The Executive Board of the International Monetary Fund (IMF) last weekend completed the second review of Burkina Faso’s economic performance under a three-year program supported by the IMF’s Extended Credit Facility (ECF).
According to the board of the international lender, the West African nation will receive about US$25 million, bringing total disbursements under the arrangement to the equivalent of $75 million.
In a statement signed by IMF’s Deputy Director General, Mitsuhiro Furusawa, Burkina’s performance is generally satisfactory, despite growing security and social pressure.
He said Burkina Faso is expected to meet the WAEMU convergence criteria of fiscal deficit of 3 percent of GDP in 2019.

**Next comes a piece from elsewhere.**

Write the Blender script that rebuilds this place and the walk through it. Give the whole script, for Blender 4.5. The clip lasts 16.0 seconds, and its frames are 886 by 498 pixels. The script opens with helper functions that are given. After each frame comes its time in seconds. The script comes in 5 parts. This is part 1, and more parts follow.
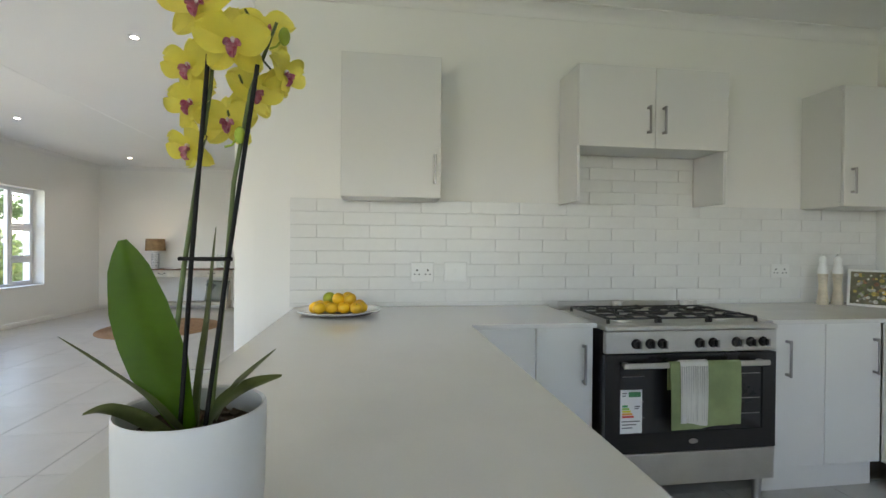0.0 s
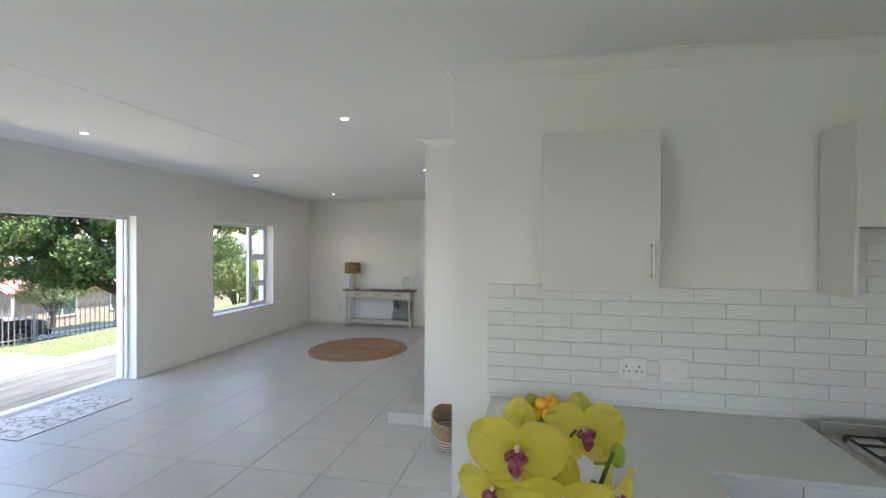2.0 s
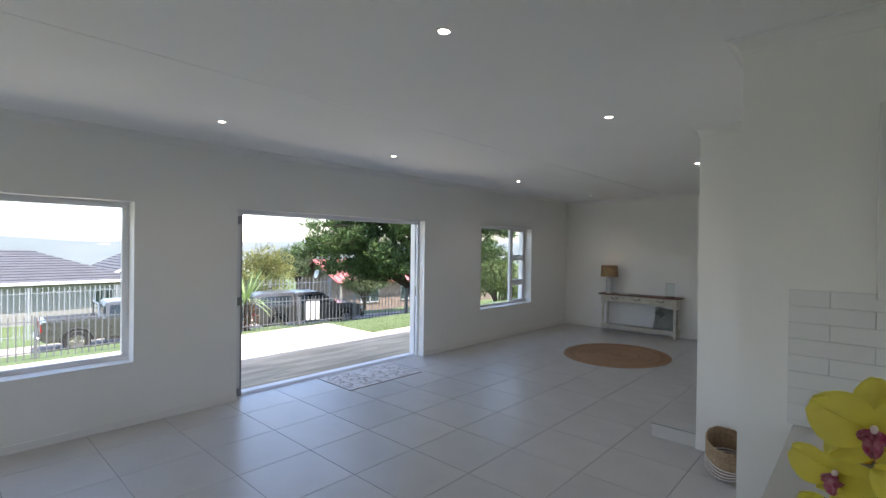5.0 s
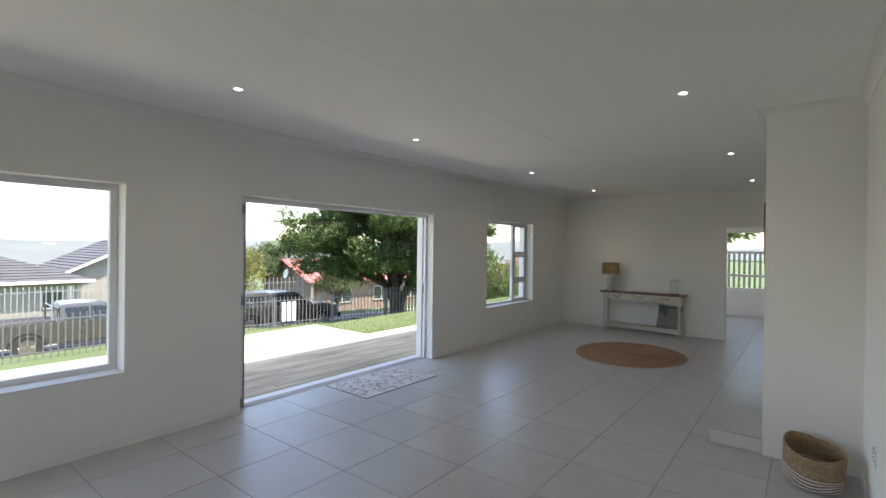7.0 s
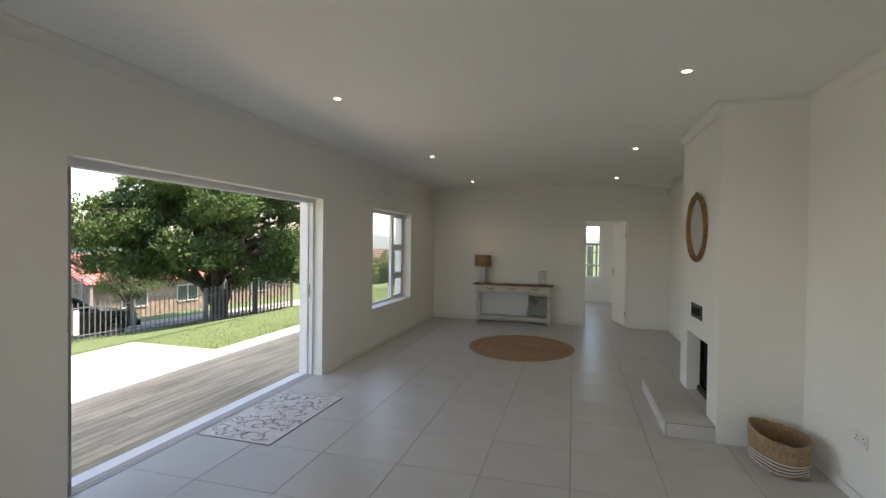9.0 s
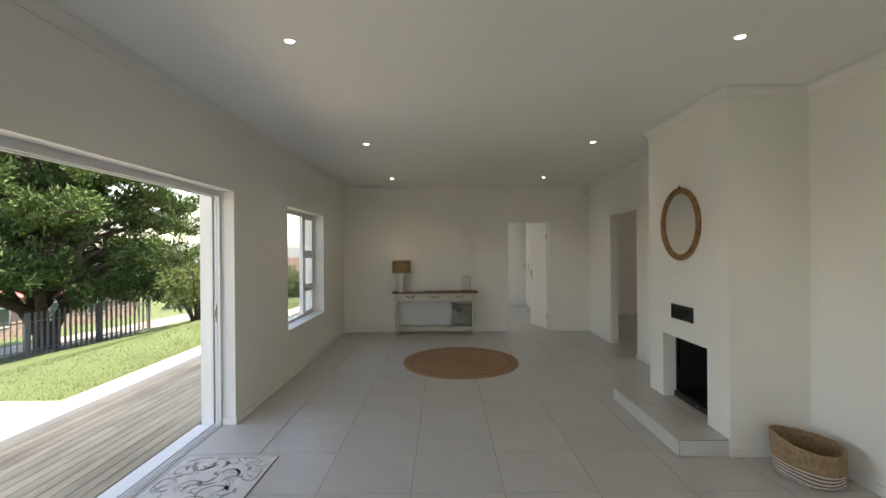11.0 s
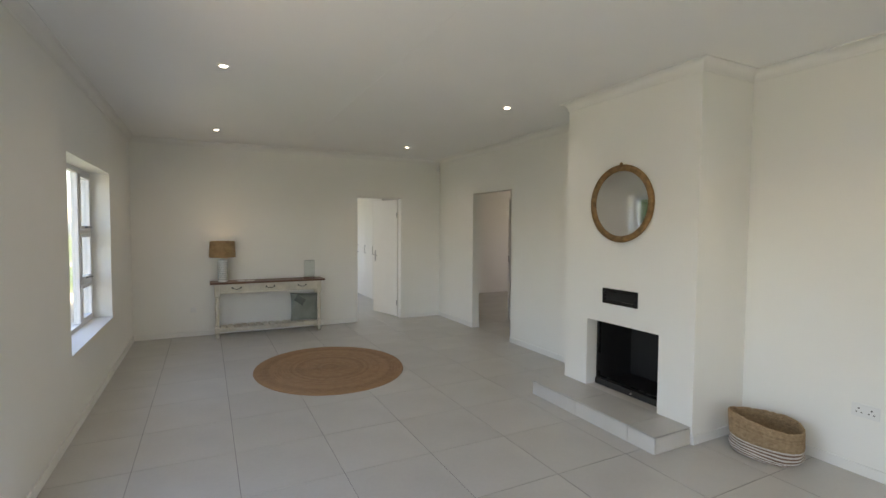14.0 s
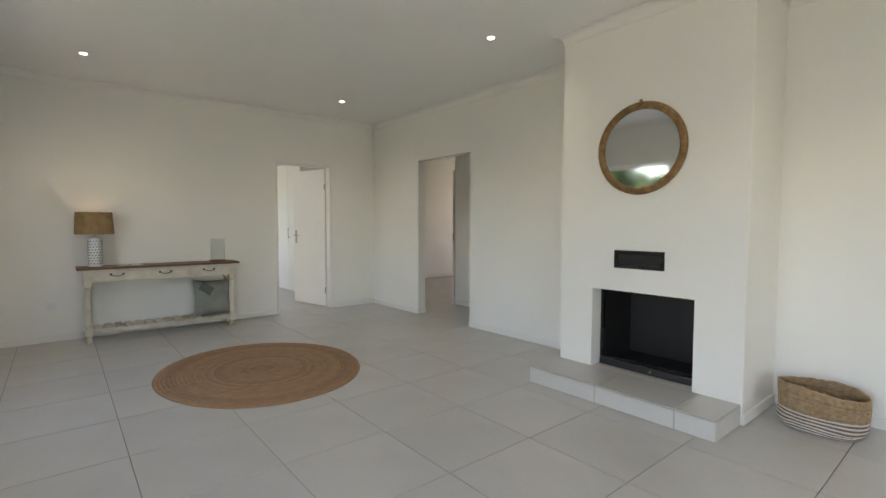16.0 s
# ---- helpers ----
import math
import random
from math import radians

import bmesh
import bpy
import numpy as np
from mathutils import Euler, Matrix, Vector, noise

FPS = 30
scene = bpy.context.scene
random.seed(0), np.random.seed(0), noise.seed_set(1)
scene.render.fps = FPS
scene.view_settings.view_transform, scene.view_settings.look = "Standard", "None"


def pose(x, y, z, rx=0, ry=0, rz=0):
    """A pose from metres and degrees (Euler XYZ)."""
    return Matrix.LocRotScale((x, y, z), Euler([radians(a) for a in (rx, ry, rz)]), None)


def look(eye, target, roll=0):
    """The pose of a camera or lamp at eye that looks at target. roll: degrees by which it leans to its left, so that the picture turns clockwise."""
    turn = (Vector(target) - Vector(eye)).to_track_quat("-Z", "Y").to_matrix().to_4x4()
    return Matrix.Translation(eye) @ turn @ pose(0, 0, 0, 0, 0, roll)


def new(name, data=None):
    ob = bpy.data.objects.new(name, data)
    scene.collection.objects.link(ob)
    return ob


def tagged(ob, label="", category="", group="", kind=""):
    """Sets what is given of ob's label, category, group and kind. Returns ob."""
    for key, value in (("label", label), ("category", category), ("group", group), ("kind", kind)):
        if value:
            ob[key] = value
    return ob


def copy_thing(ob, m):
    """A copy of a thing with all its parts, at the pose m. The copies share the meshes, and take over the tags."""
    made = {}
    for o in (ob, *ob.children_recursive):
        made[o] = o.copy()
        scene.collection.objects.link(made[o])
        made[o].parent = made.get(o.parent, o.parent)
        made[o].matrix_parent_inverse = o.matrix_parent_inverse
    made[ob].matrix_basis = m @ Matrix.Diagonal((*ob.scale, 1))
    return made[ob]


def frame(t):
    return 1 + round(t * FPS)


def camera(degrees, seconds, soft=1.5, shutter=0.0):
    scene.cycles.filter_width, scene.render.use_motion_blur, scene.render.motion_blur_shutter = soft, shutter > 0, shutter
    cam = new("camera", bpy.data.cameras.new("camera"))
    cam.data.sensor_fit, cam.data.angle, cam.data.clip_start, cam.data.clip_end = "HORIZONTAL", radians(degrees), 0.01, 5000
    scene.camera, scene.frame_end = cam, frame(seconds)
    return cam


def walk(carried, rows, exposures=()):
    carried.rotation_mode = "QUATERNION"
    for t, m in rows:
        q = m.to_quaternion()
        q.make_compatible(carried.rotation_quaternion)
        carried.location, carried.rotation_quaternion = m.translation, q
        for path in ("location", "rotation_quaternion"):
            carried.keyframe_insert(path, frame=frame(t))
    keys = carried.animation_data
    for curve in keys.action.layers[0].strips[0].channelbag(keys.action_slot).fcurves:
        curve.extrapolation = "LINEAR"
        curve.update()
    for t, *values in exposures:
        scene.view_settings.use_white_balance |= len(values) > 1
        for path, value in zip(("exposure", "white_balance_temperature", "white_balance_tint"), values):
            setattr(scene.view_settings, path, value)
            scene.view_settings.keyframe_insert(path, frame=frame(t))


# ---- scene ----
cam = camera(87.1, 16.0)
PATH = [
    (0, (0.011, 0.277, 1.265), (0.291, 2.258, 1.252), 0.5),
    (0.5, (-0.023, 0.333, 1.38), (0.003, 2.333, 1.366), 0.5),
    (1, (-0.061, 0.372, 1.512), (-0.217, 2.366, 1.498), 0.5),
    (1.5, (-0.126, 0.43, 1.667), (-0.425, 2.407, 1.649), 0.4),
    (2, (-0.188, 0.451, 1.75), (-0.605, 2.407, 1.732), 0.3),
    (2.5, (-0.18, 0.456, 1.753), (-0.725, 2.381, 1.739), 0.3),
    (3, (-0.106, 0.474, 1.766), (-0.839, 2.335, 1.751), 0.2),
    (3.5, (-0.08, 0.501, 1.776), (-1.032, 2.26, 1.761), 0.4),
    (4, (-0.081, 0.496, 1.749), (-1.208, 2.149, 1.737), 0.5),
    (4.5, (-0.128, 0.429, 1.732), (-1.386, 1.984, 1.719), 0.6),
    (5, (-0.216, 0.336, 1.716), (-1.562, 1.815, 1.704), 0.7),
    (5.2, (-0.263, 0.299, 1.706), (-1.639, 1.751, 1.694), 0.7),
    (7.3, (-1.215, 0.247, 1.626), (-2.365, 1.884, 1.612), 0.8),
    (7.5, (-1.362, 0.239, 1.63), (-2.44, 1.924, 1.611), 0.8),
    (8, (-1.719, 0.292, 1.618), (-2.603, 2.086, 1.586), 0.7),
    (8.5, (-2.068, 0.416, 1.605), (-2.78, 2.285, 1.576), 0.8),
    (9, (-2.429, 0.543, 1.611), (-2.968, 2.469, 1.58), 0.7),
    (11.3, (-3.567, 1.376, 1.569), (-3.473, 3.374, 1.566), 0.1),
    (11.5, (-3.676, 1.42, 1.597), (-3.509, 3.413, 1.579), 0.6),
    (12, (-3.844, 1.616, 1.607), (-3.5, 3.586, 1.579), 0.5),
    (12.5, (-4.029, 1.81, 1.622), (-3.538, 3.749, 1.591), 0.4),
    (13, (-4.17, 2.052, 1.597), (-3.548, 3.953, 1.558), 0.4),
    (13.5, (-4.274, 2.343, 1.574), (-3.514, 4.192, 1.513), 0.4),
    (14, (-4.4, 2.646, 1.557), (-3.495, 4.427, 1.468), 0.4),
    (14.5, (-4.493, 2.94, 1.529), (-3.46, 4.651, 1.436), 0.3),
    (15, (-4.538, 3.261, 1.472), (-3.418, 4.916, 1.375), 0.4),
    (15.5, (-4.527, 3.543, 1.366), (-3.329, 5.142, 1.265), 0.3),
    (16, (-4.494, 3.784, 1.235), (-3.223, 5.324, 1.129), 0.1),
]
walk(cam, [(t, look(eye, target, roll)) for t, eye, target, roll in PATH], exposures=[(0.0, 3.45, 7200, 17), (2.0, 3.12, 6850, 18), (3.5, 2.6, 6750, 19), (5.2, 2.24, 6650, 19), (7.4, 2.22, 7400, 18), (9.0, 2.2, 7950, 18), (12.0, 2.5, 8300, 17), (14.0, 2.85, 7900, 18), (16.0, 3.04, 7800, 18)])

# ---- world, sun, large lights ----
DOWN_W = 1.25
SUN_EL = 68.0
world = bpy.data.worlds.new("sky")
scene.world = world
world.use_nodes = True
wn = world.node_tree.nodes
sky = wn.new("ShaderNodeTexSky")
sky.sky_type = "NISHITA"
sky.sun_disc = False
sky.sun_elevation = radians(SUN_EL)
sky.sun_rotation = radians(80.0)
sky.air_density, sky.dust_density, sky.ozone_density = 1.0, 1.2, 1.6
wn["Background"].inputs["Strength"].default_value = 0.15
world.node_tree.links.new(sky.outputs[0], wn["Background"].inputs["Color"])

sun = new("sun", bpy.data.lights.new("sun", "SUN"))
sun.data.energy, sun.data.angle, sun.data.color = 3.2, radians(0.5), (1.0, 0.95, 0.87)
sun.matrix_world = look((0, 0, 20), (0 - 7.2, 0 - 1.2, 20 - 18.0))



def added_fill(name, place, turn, w, h, power, color=(0.95, 0.98, 1.0)):
    """Added area lamp in an unseen opening, a fill in place of sky light."""
    la = bpy.data.lights.new(name, "AREA")
    la.shape, la.size, la.size_y, la.energy, la.color = "RECTANGLE", w, h, power, color
    ob = new(name, la)
    ob.matrix_world = pose(*place, *turn)
    return ob


# kitchen and living room fill, added in invented openings of the unseen south wall
added_fill("kitchen_fill_light", (1.2, -3.3, 1.80), (112, 0, 0), 3.1, 0.80, 0.55, (1.0, 0.965, 0.90))
added_fill("south_fill_light", (-3.4, -3.3, 1.4), (98, 0, 0), 1.9, 1.3, 2.4, (1.0, 0.975, 0.93))
# fill added to brighten the two back rooms from openings out of view
added_fill("far_room_fill_light", (4.26, 11.1, 1.6), (0, 90, 0), 0.9, 0.55, 1.5, (1.0, 0.92, 0.86))
added_fill("bedroom_fill_light", (-5.45, 12.2, 1.35), (0, -90, 0), 1.5, 2.0, 3)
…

“Policy efforts underpinning this objective should focus on broadening the tax base – including by reducing exemptions – improving tax administration, and enhancing the efficiency of expenditure, including by containing the wage bill and subsidies,” the Washington-based financial institution said.
The objective of Burkina Faso’s three-year ECF-supported program is to create fiscal space for priority spending by strengthening revenue mobilization, containing current spending and improving the efficiency of public investment.
As a reminder, a 2014 revolution that overthrew Blaise Campaore, one of Africa’s longest-serving leaders, raised hopes of expanded civil liberties and economic growth in the West African nation. President Kabore was elected in 2015 on pledges to restore the economy, democracy and justice.